Конечно, достигнуть такого положения было не просто: требовалась большая выдержка, точность поведения, позволявшие не просто сесть, но сесть «на своих условиях» — с максимальным ущербом для власти, т. е. при максимальном нарушении закона с их стороны. Например, в 1967 году я не просто организовал демонстрацию и сел на три года — нет, я доказывал «теорему» о неконституционности статьи 1903 Уголовного кодекса. Именно так была рассчитана и сама демонстрация, и наши будущие аргументы на следствии, на суде, чтобы власти могли осудить нас только вопреки закону, отбросив всякую видимость легальности. В данном случае — вопреки статье конституции, гарантировавшей свободу демонстраций.

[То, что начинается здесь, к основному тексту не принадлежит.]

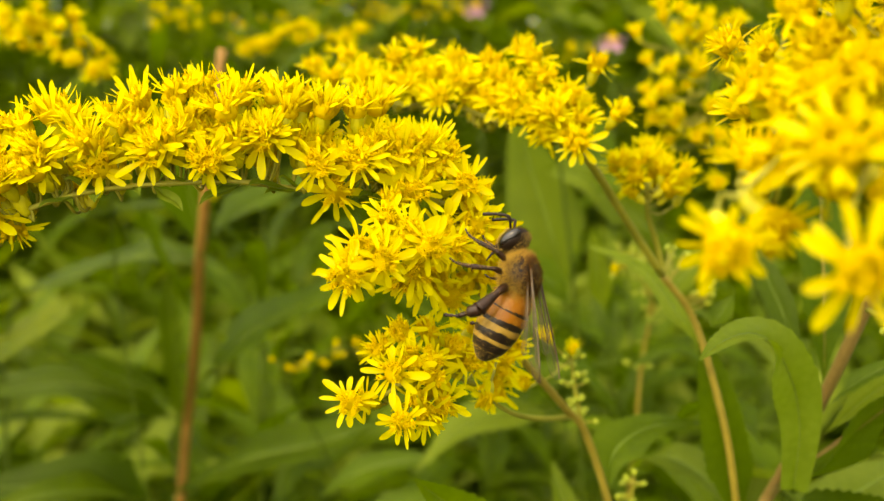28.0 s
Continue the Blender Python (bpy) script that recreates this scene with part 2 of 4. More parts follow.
def leaf(parent, rows, width, normal=(0, 0.6, -1), mat=None, label="", fold=0.2, teeth=0.05, seed=1, wave=0.03, taper=1.7, normal2=None, foot=0.18, rib=None):
    """rows and width in plan millimetres; normal in plan axes."""
    o = parent.matrix_basis.translation
    line = [p - o for p in places(rows)]
    me = mesh_of("leaf", *leaf_data(line, width / 1000, way(*normal), fold, teeth, seed, 45, wave, taper, way(*normal2) if normal2 else None, foot), [mat or LEAF, rib or RIB])
    me.polygons.foreach_set("material_index", [1 if k % 6 in (2, 3) else 0 for k in range(len(me.polygons))])
    return part("leaf", me, parent, None, label)


def stem(parent, rows, r0, r1, mat, name="stem", label="", sides=10, knots=0.0, rooted=False):
    o = parent.matrix_basis.translation
    line = smooth_line([p - o for p in places(rows)], 6)
    rnd = random.Random(len(rows))
    w = [1 + rnd.uniform(-knots, knots) for _ in range(60)]
    low = 5 / (len(rows) - 1) if rooted else 0.0
    rad = lambda s: (r0 + (r1 - r0) * max(0.0, (s - low) / (1 - low))) / 1000 * w[int(s * 59)]
    return part(name, mesh_of(name, *tube_data(line, rad, sides), mat), parent, None, label), line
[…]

И, должен сказать, это мне удалось тогда на славу. Даже начальник Лефортовской тюрьмы открыто признавал, что нас посадили «незаконно», прокуратура под благовидным предлогом отказалась вести дело, а мой следователь КГБ только качал головой и печально вздыхал. Не случайно политбюро пришлось заседать, решая напечатать заметку в газете с элементарной ложью об этом деле. Для меня этот факт — вроде золотой медали или присуждения ученой степени.
Наверно, новым поколениям, не жившим в то время, трудно будет понять, какой практический смысл это все имело. Тем более, что в узко утилитарном смысле практических целей у нас и не было — как у того китайца, перебившего японскую посуду на хабаровской «мельнице». Разумеется, никто из нас не ожидал, что советская власть рухнет от наших судов, самиздата или крошечных, чисто символических демонстраций. И уж, конечно, никто не рассчитывал на «улучшение» режима. Парадокс в том и состоял, что наше движение, оказавшее столь значительное политическое влияние, на самом деле не было политическим- оно было нравственным. Основным нашим стимулом было не желание переделать систему, а отказ от соучастия в ее преступлениях. Все остальное появилось потом как логическое следствие этой позиции.
Позиция же «неучастия», в свою очередь, возникла как реакция общества на сталинские репрессии, а точнее — на их хоть и частичное, но все же разоблачение при Хрущеве. Общество, во всяком случае, его лучшую часть, мучил вопрос: «Как же могло совершиться столь чудовищное преступление? Кто виноват?» И оно неизбежно приходило к выводу, что доля вины лежит на каждом, ибо практически все, вольно или невольно, пассивно или активно, были соучастниками. Не только те, кто казнил и пытал, но и те, кто поднимал руку на митингах, «единодушно одобряя» расправы; не только те, кто распоряжался, но и те, кто покорно молчал.
Промолчи — попадешь в палачи.
Промолчи, промолчи, промолчи…
Разумеется, как и в послевоенной Германии, особенно сильно все это повлияло на новые поколения, к преступлениям своих отцов вроде бы непричастные: так уж устроена жизнь, что дети всегда расплачиваются за грехи родителей. И, хоть формально советские вожди не сидели на скамье подсудимых в Нюрнберге, в более широком смысле приговор этого трибунала относился к нам в полной мере. Нам, как и нашим немецким сверстникам, надлежало помнить, что ни мнение окружающего большинства, ни приказ начальства, ни даже угроза собственной жизни не снимают с нас ответственности за наш выбор. Но, в отличие от них, для нас это означало конфронтацию с нашим все еще не разгромленным Рейхом, с нашими эсэсовцами, с которыми, к тому же, весь западный мир стремился «мирно сосуществовать».
Словом, ни о каких практических целях мы и мечтать не могли. Даже определить, что можно считать победой, никто бы не взялся. Нашей задачей было постоянно противопоставлять писаный закон его неписаной идеологической интерпретации, вынуждая власть максимально раскрыть свою антизаконную сущность. А уж что из этого получится для тебя лично — о том лучше было не задумываться. Ничего, кроме максимального срока, все равно получить было нельзя. Поэтому, вне зависимости от практических результатов, важно было сделать все от тебя зависящее, чтобы потом сидеть свой срок с чистой совестью. Со временем так победа и стала восприниматься — как право сказать потомкам:
— Я сделал все, что мог.
Теперь же, просматривая 25 лет спустя документы ЦК по нашим делам, я просто поражался: практически любой из них можно было класть на стол суда, словно многие десятилетия наше движение только тем и занималось, что готовилось к этому Конституционному суду над КПСС. Да и началось это движение, по крайней мере, формально, с первой нашей демонстрации в 1965 году под лозунгом: «Уважайте вашу конституцию!» — и с требования гласности. Нарочно не придумаешь!
Тогда, в декабре 65-го, мы дали первый открытый бой режиму. Поводом послужило «дело Синявского и Даниэля», наделавшее в ту пору много шума, дело двух писателей, тайком издававших на Западе свои книги. Курьезность же ситуации состояла в том, что от страны требовалось, как при Сталине, «единодушно осудить отщепенцев и перевертышей», никогда даже в глаза не видев их книг. Тут-то и появилось это словечко — «гласность». Наш главный «законник» Алик Вольпин вычитал его, должно быть, в Уголовно-процессуальном кодексе, в разделе о «гласности судебного разбирательства».